Syndrome d’épuisement professionnel
Aussi vague qu’il peut paraitre pour certains, du fait qu’il semble couvrir tous les effets néfastes du travail sur l’individu, le terme en français qui traduit le mieux « burnout » est certes « épuisement professionnel ». Pour C. Chazarin le terme « usure professionnelle » est préféré à celui d’épuisement.
Définitions
Au fil des années, plusieurs tentatives ont été faites pour définir le burnout. En 1974, Freudenberger propose une première définition : « L’épuisement professionnel est un état causé par l’utilisation excessive de son énergie et de ses ressources, qui provoque un sentiment d’avoir échoué, d’être épuisé ou encore d’être exténué ». [2,8] En 1976, Maslach décrit l’épuisement professionnel des professions d’aide comme « une incapacité d’adaptation de l’intervenant à un niveau de stress émotionnel continu causé par l’environnement de travail ». [9] En 1985, avec North, Freudenberger le présente comme un « processus évolutif ». Une notion importante qui sera par la suite développée par plusieurs auteurs pour dire que c’est un phénomène cyclique évoluant en quatre phases. [10] En 1988, Pines et Aronson le définissent comme « un état d’épuisement physique, émotionnel et mental causé par l’implication à long terme dans des situations qui sont exigeantes émotionnellement». D’après Pines, ces situations exigeantes ne se rencontrent pas seulement au travail, c’est pourquoi elle a également recherché le burnout dans les relations de couples et au cours de conflits politiques. Il peut alors être considéré comme le résultat d’un échec dans la quête existentielle (qui est la relation d’aide pour le soignant).
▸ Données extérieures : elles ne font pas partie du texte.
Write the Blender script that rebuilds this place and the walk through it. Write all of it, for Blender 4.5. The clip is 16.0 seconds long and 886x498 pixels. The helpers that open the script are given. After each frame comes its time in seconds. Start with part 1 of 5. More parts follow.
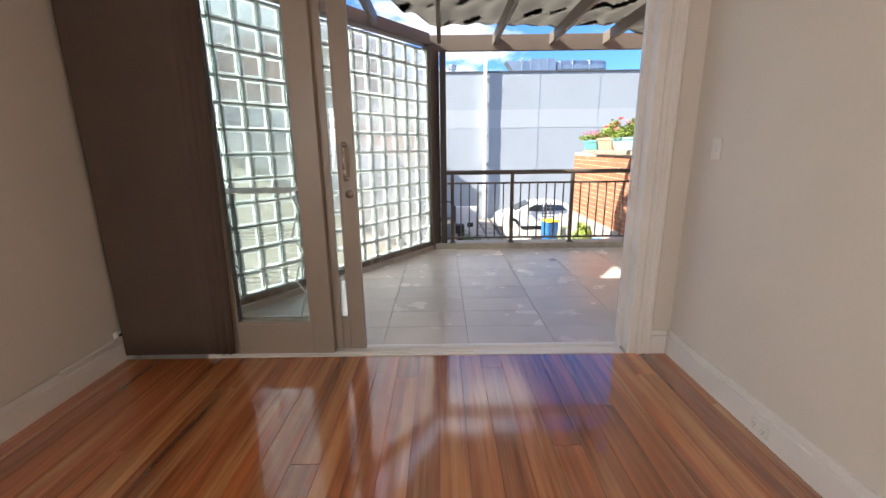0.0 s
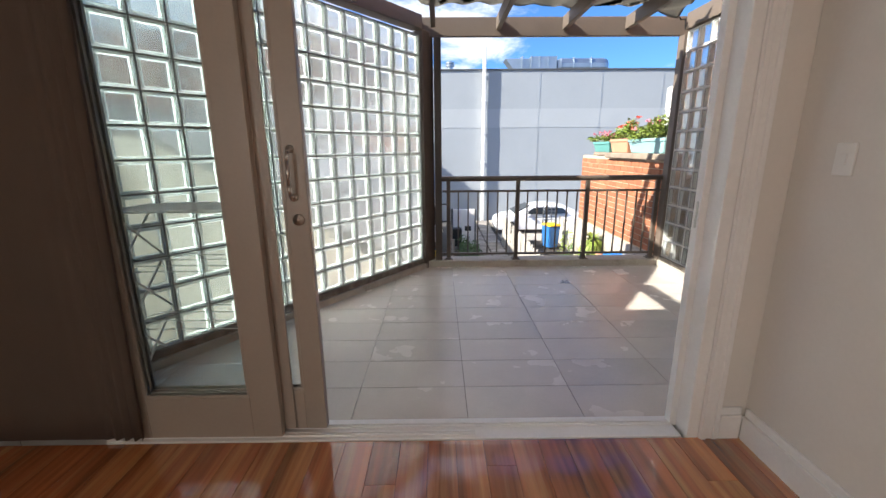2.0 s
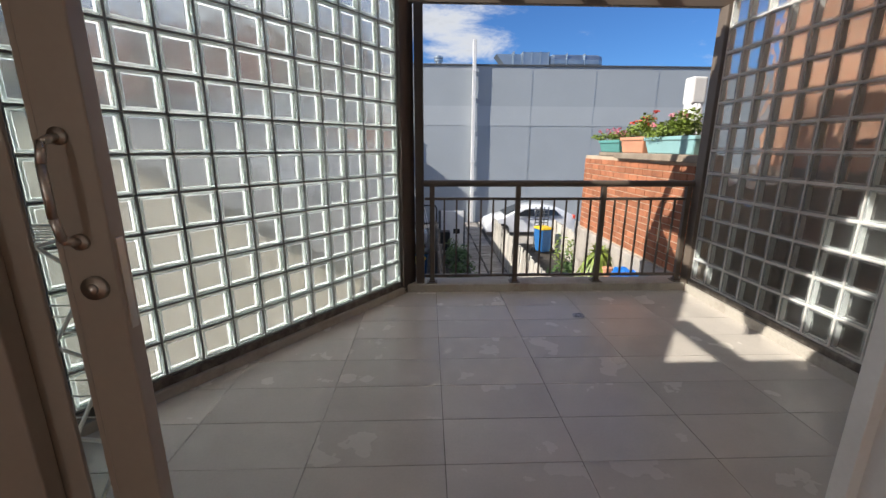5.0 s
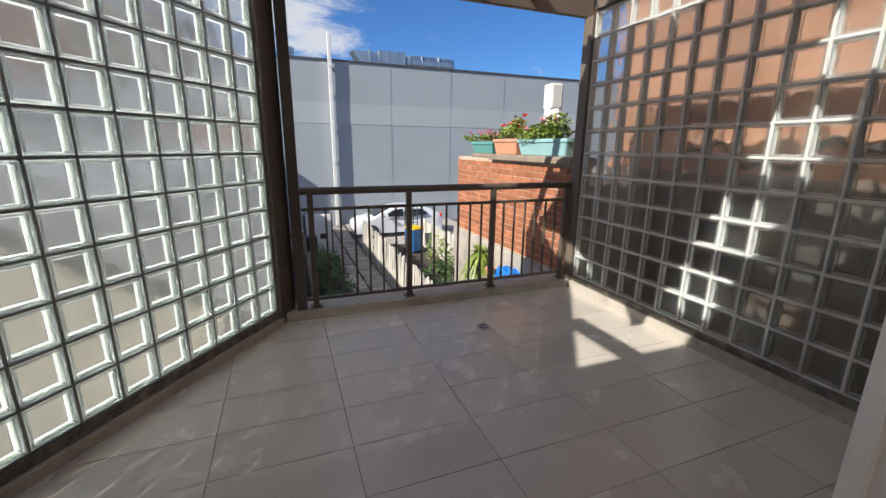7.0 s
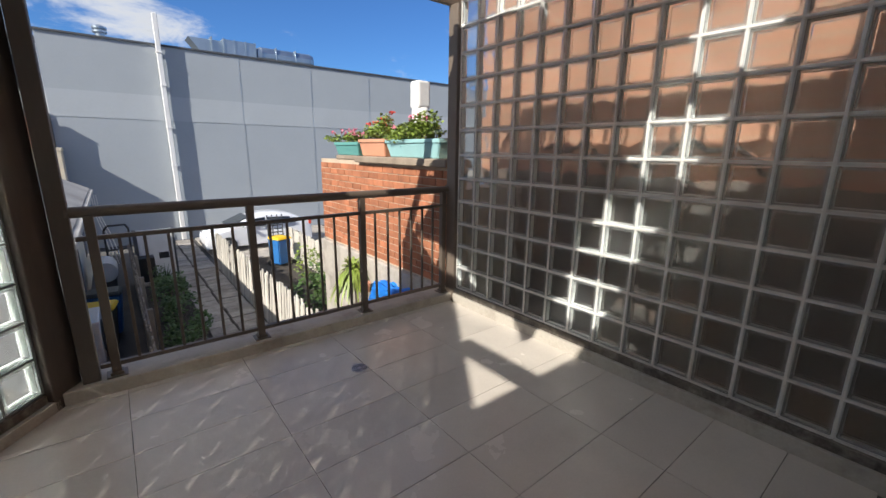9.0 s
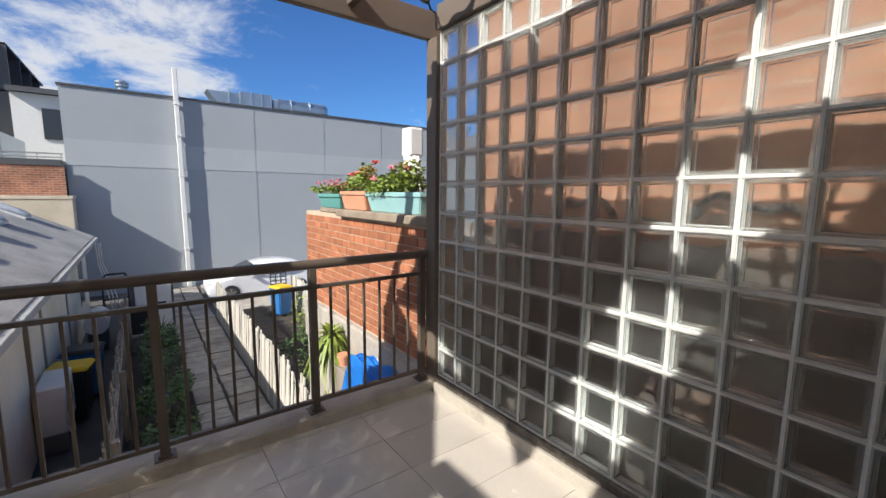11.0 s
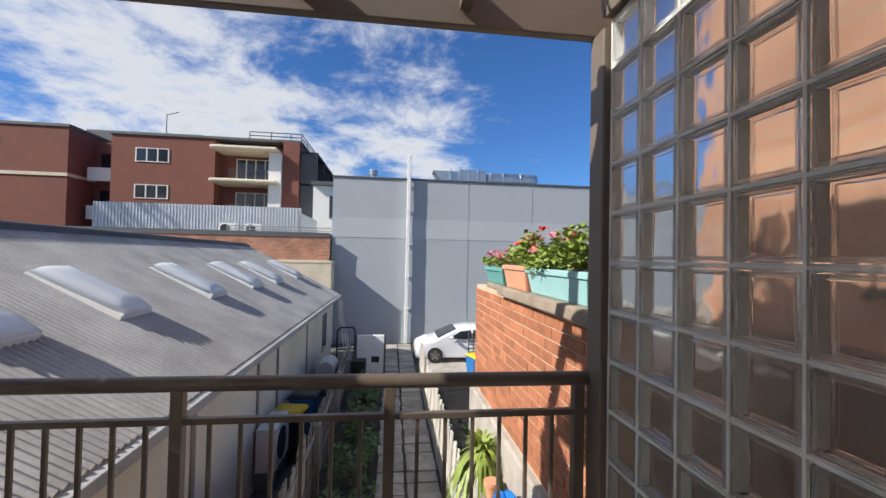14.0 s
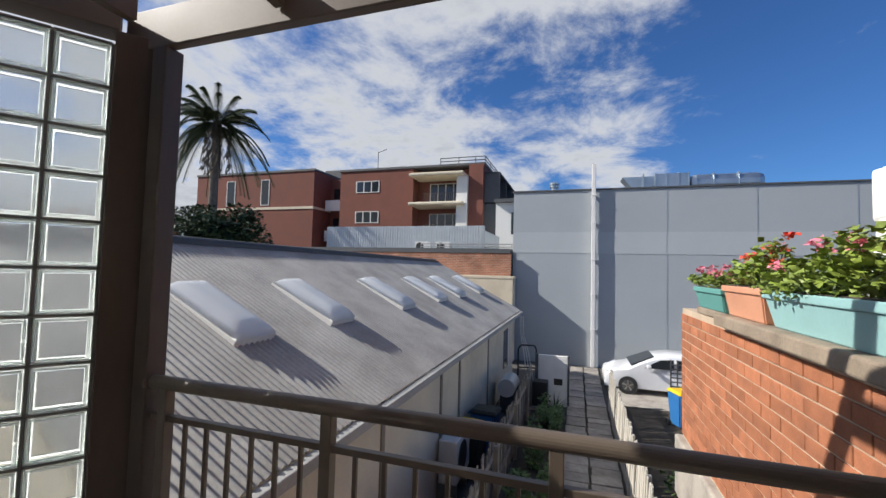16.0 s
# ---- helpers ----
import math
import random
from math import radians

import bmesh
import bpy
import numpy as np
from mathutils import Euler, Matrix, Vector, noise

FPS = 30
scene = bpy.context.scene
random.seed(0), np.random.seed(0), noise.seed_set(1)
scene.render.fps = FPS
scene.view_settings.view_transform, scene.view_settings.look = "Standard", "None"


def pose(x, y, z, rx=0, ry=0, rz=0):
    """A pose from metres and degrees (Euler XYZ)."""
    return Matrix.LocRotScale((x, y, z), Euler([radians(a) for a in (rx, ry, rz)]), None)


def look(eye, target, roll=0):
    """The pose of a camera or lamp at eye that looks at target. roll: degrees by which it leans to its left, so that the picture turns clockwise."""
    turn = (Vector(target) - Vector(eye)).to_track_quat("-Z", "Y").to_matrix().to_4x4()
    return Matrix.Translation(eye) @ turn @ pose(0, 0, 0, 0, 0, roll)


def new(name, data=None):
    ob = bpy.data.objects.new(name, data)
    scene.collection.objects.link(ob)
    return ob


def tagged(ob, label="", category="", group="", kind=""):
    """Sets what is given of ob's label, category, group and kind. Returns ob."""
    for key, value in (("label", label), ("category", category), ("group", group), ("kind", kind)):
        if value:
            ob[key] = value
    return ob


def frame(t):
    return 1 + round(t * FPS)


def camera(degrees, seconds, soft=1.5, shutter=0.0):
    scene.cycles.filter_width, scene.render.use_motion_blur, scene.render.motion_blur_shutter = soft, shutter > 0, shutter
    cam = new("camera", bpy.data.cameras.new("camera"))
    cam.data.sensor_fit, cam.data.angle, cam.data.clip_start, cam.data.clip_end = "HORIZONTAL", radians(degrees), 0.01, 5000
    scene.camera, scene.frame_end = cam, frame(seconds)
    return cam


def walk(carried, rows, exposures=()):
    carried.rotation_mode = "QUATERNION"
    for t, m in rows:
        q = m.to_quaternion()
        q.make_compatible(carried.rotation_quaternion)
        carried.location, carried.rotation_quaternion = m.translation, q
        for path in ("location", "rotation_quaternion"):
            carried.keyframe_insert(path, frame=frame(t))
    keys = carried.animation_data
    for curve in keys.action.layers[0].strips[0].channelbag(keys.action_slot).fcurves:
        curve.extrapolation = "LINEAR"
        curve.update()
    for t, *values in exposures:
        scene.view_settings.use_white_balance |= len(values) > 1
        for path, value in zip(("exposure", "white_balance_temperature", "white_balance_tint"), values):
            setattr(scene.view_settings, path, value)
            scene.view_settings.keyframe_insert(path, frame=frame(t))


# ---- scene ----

Pour être « consumé », dit-elle, il faut d’abord avoir été enflammé.
Pour Canouï et Mauranges, le burnout est aussi « un phénomène d’ordre existentiel, puisque le soignant recherche l’épanouissement dans la relation avec un être en souffrance. Ce syndrome résulte alors de la relation d’aide qui « tombe malade ». [8] Ces définitions se complètent plus. Elles révèlent la complexité du burnout, qui peut effectivement s’expliquer par plusieurs modèles et résulter de nombreuses causes intriquées. Pour autant, la définition sur laquelle la très grande majorité des chercheurs s’accordent reste celle de Maslach et Jackson, qui conçoit le syndrome complet dans ses trois dimensions fondamentales. Elles définissent le burnout comme « un syndrome d’épuisement émotionnel, de dépersonnalisation et de diminution de l’accomplissement personnel qui apparait chez les individus impliqués professionnellement auprès d’autrui ».